Everyone seems to be talking and blogging and reporting on the most recent Wall Street scandal — the AIG multi-million dollar bonuses. No doubt about it, we all have plenty of reason to be majorly upset. Our country is riddled with thieves, and try as he might, who knows if even the president can stop them.
But enough about that.
I am looking in the mirror and wondering if I should be wearing what I’m wearing — which is just about what I wear every day, home or away: jeans, layered t-shirts, sneakers. I’m wondering what is considered “age-appropriate” dressing for someone almost 70. While this issue is of absolutely no importance in the “Big Picture,” it is one that seems to periodically rise into my “little picture” consciousness.
Even though I asked my daughter to take notice and tell me if she thinks that I’m dressing too young for my age, she hasn’t yet done so. But I’m still wondering.
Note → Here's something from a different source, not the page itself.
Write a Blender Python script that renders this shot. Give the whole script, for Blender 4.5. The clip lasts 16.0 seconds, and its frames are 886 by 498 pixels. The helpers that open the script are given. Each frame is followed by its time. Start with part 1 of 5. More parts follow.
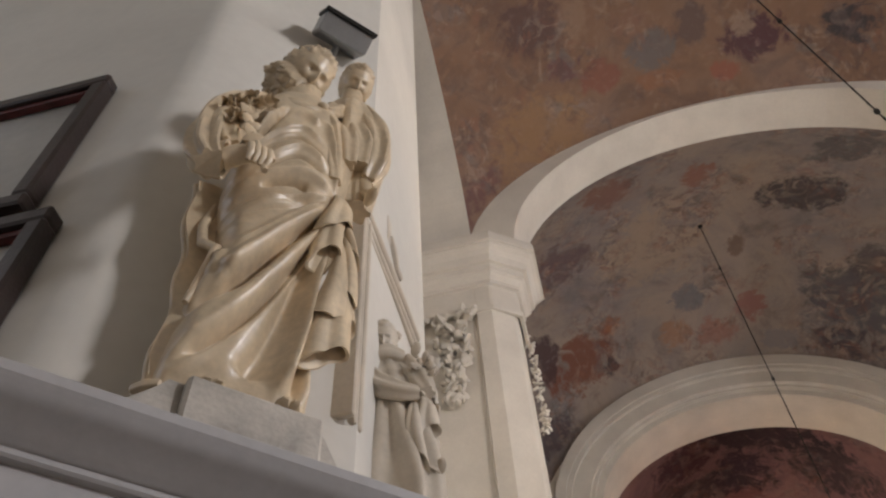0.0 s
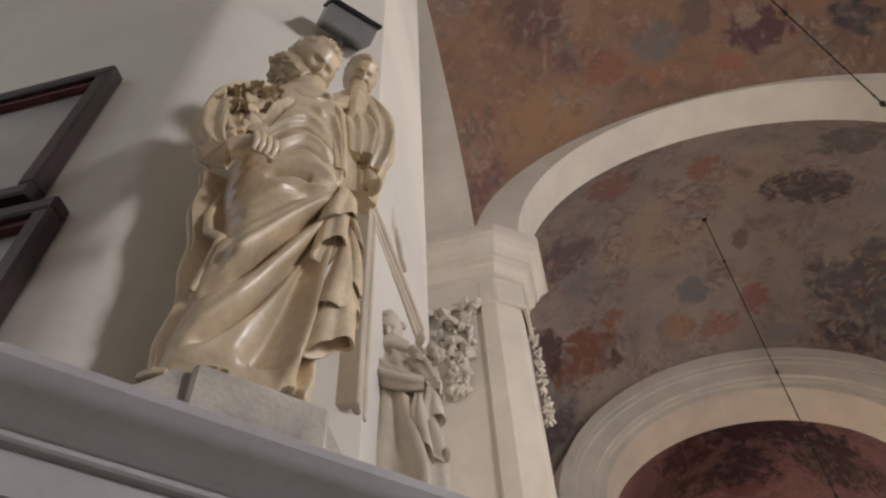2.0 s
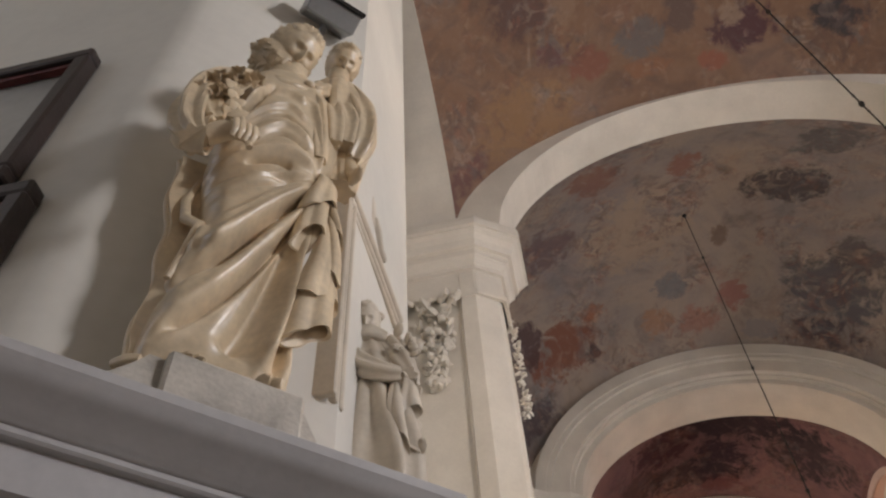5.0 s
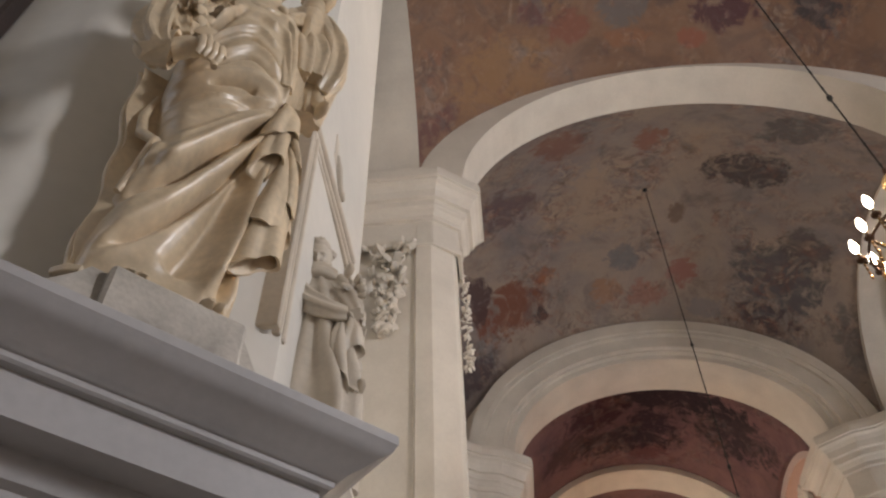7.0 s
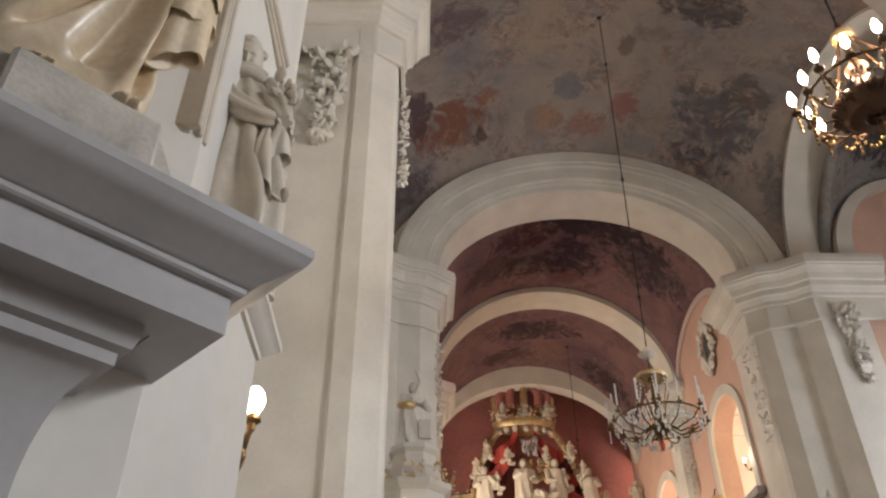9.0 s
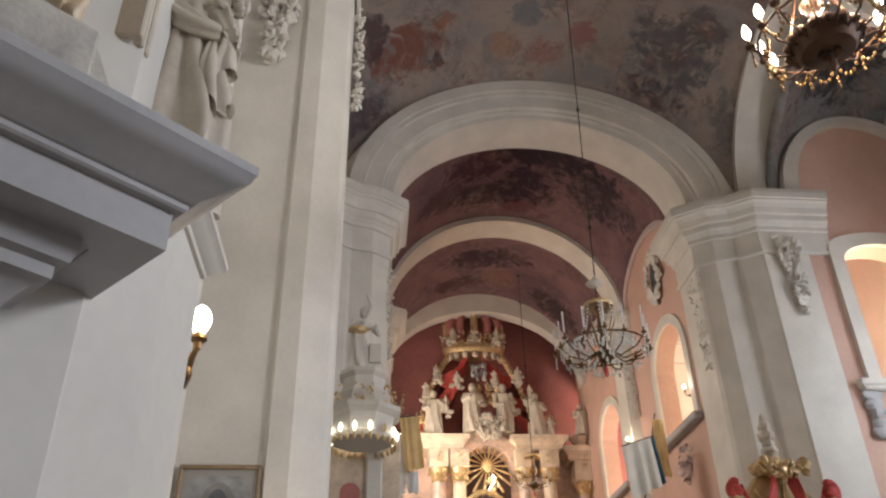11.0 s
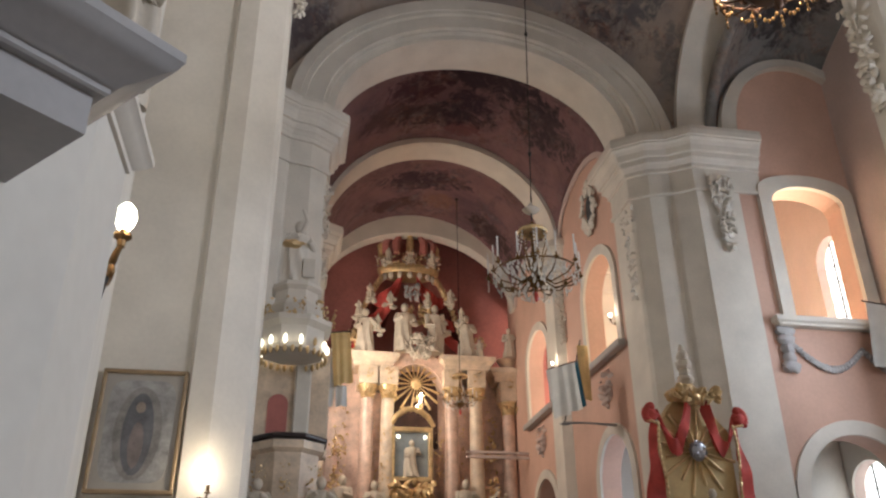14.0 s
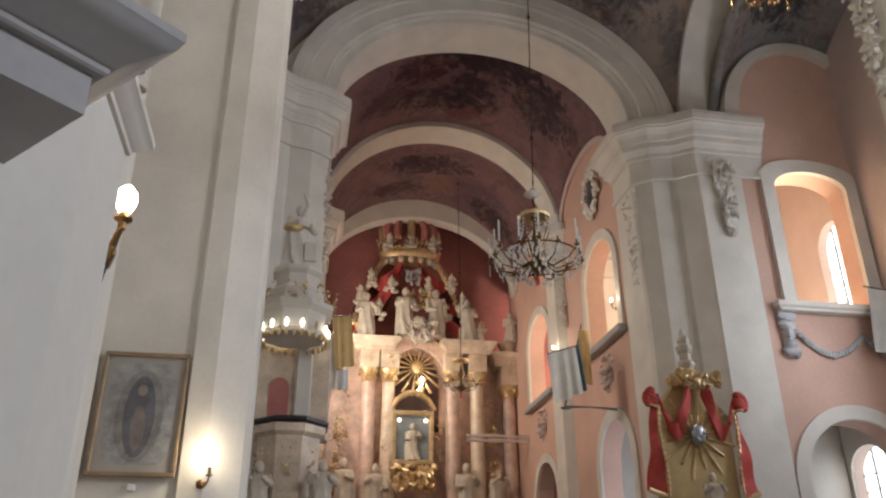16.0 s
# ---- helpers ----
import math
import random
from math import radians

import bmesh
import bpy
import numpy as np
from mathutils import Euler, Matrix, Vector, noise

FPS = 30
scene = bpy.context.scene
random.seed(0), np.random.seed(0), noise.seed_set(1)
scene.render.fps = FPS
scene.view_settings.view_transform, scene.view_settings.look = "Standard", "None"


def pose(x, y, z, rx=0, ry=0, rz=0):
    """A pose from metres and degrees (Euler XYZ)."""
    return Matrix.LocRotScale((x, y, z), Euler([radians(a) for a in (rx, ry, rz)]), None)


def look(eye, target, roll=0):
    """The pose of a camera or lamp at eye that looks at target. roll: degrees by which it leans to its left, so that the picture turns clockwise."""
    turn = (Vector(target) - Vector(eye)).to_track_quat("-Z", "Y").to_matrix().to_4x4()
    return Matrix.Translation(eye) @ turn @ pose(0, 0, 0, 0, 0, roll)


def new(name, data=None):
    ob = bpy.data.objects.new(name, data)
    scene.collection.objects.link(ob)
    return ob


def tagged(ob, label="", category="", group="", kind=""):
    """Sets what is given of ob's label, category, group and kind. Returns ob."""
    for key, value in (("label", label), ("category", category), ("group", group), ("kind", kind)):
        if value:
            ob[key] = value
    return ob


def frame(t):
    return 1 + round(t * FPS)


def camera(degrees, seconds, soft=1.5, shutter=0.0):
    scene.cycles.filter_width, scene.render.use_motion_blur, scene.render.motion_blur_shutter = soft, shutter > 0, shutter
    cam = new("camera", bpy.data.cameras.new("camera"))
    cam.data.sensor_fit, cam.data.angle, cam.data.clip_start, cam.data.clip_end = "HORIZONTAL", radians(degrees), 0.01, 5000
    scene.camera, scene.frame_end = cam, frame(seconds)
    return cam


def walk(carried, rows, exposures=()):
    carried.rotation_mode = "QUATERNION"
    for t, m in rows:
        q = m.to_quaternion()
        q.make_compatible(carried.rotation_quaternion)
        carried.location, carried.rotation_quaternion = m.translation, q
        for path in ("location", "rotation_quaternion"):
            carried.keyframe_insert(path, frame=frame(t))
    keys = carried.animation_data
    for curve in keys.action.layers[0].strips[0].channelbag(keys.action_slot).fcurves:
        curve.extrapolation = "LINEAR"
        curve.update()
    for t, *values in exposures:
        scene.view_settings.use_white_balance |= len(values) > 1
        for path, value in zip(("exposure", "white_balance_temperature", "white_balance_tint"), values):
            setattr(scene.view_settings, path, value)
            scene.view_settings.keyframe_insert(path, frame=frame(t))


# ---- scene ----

The problem is that I have always loved clothes, used them more as costumes, depending on where I was going to wear them. I had my ballroom dance clothes (nothing too fancy; mostly swirly skirts and dressy but comfy and washable tops), my fashionable work clothes, and my funky other items like embellished jeans and jean jackets. Also, dozens of pairs of really cool shoes, none of which I can wear any more. And, of course, attention-getting jewelry, some of which I had made myself.
Well, I got rid of my work clothes and packed up my dance clothes. I gave away my embellished denim and my cool shoes. What’s left is rather boring and ordinary, and maybe that’s the issue. I am not used to looking ordinary, certainly not like an ordinary older woman. It’s disturbing to me that I am finding myself so awfully ordinary.
I know that clothes don’t make the woman. But they can sure perk me up.
I try to search around the Net for what striking older women are wearing and realize there are no models out there — except for older actresses. So I begin to search out photos of older actresses — the ones who don’t look all plastic.
Judi Dench is 74 and looks fabulous with her gray hair and colorful accessories.
Lauren Bacall is 85 and dresses with classic simplicity.
Faye Dunaway is a year young than I, and she has her own individual style. I love her long hair and wish I had the patience to grow mine. (Of course, hers could very well be hair extensions.)
In my searching for “age appropriate clothing,” I run across a few forum comments that suggest that older women look much better than younger women in eye-catching accessories. As I was watching the new tv show Castle the other night (I got hooked on Nathan Fillian in his Firefly and Serenity days) I couldn’t help notice Susan Sullivan‘s outfits. She wears
unique and colorful clothes and accessories and looks smashing in them because they are not designed for 20-somethings.
When 80-year-old Doris Roberts played Marie Barone on Everyone Loves Raymond, she was dressed in black pants with a different printed shirt in every episode — sort of the typical and ordinary outfit for many older women who are not as slim as all of the others I mentioned above.
As herself, however, and dressed to the nines, Doris Roberts chooses fabrics and colors with flair and she looks positively stunning.
Well, my body type falls somewhere between Doris Roberts and the others I’ve mentioned.
So, what have I learned?
1. Slimmer women of any age look better in any kind of clothes.
2. If you’re not slim and older than 65 and you want to look striking, cover your arms, don’t wear anything too tight, and wear eye-catching accessories.
In another couple of weeks, I’m going back to my home town for my cousin’s daughter’s wedding, and there will be relatives there I haven’t seen in a while. I really want to feel good about the way I look. One of the things I’m going to do is go through some of the jewelry pieces that I made and see what might work. I might even make something new.
Black wide legged pants, a black, light-weight, scoop-necked, 3/4 sleeved swing sweater with metallic threads, and a necklace made of amber and silver. And metallic flat shoes. That’s what I’m thinking.
I wish I had a face like Judi Dench and a body like Susan Sullivan (who is only two years younger than I). But we all have to work with what we’ve got.